A veces regresa a un pequeño departamento en León que comparte con otras personas en la misma situación. Un espacio vacío, sin muebles, lleno de ecos de otras vidas rotas.
“Nombre, me hubieran visto antes. Yo tenía lo mío, la neta. Pero ya cuando ando en el viaje, ni siquiera me reconozco. Me consideraba bonita, con ganas de salir adelante. Ahora… solo quisiera salir de esto, sola, sin ayuda”, dijo con la cabeza agachada.
La lucha diaria entre el deseo de salir del agujero y la adicción parece no tener fin. La calle le ha dejado marcas imborrables: violencia, abuso y traiciones.
“Hay días que desearía no haberme salido de la casa. Pero luego pienso… a lo mejor ya no seguiría viva. Aunque me la sigo jugando”, confesó.
A pesar de todo, aún guarda la esperanza de un futuro mejor.
“Quiero salir de esto. No sé cómo, pero sé que puedo. Quiero estudiar, tener una vida normal. No quiero que mis hijos, si algún día los tengo, vivan lo que yo he vivido”, declaró con un brillo de esperanza en la mirada mientras tomaba un trago del refresco que pidió “pa’ desatorarse el taco”.
Durante la charla, notamos que sus respuestas a veces eran incoherentes y su mirada se perdía, aunque por momentos parecía completamente lúcida. Cuando le ofrecimos ayuda, la rechazó con firmeza: “Yo sola puedo”, dijo. Agradeció la comida, se levantó y se fue. Los taqueros, curiosos, nos dijeron que era la primera vez que la veían por ahí.

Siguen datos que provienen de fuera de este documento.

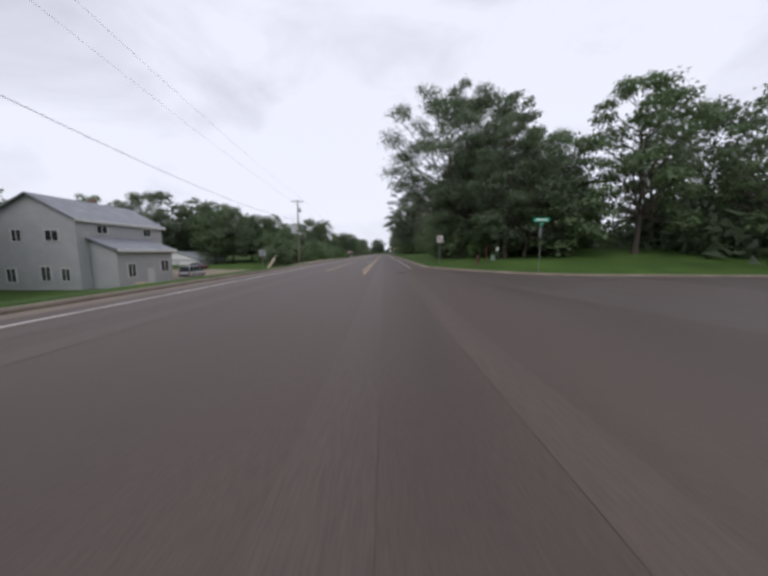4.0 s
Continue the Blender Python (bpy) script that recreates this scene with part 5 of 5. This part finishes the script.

Isabella es una sobreviviente. A través de su historia se revela un grito de auxilio, un llamado a la empatía y la comprensión. En un mundo donde las luces ocultan las sombras, la vida de Isabella es un recordatorio de que cada rostro tiene una historia. Detrás de cada sonrisa, a veces se oculta un alma que clama por ser escuchada.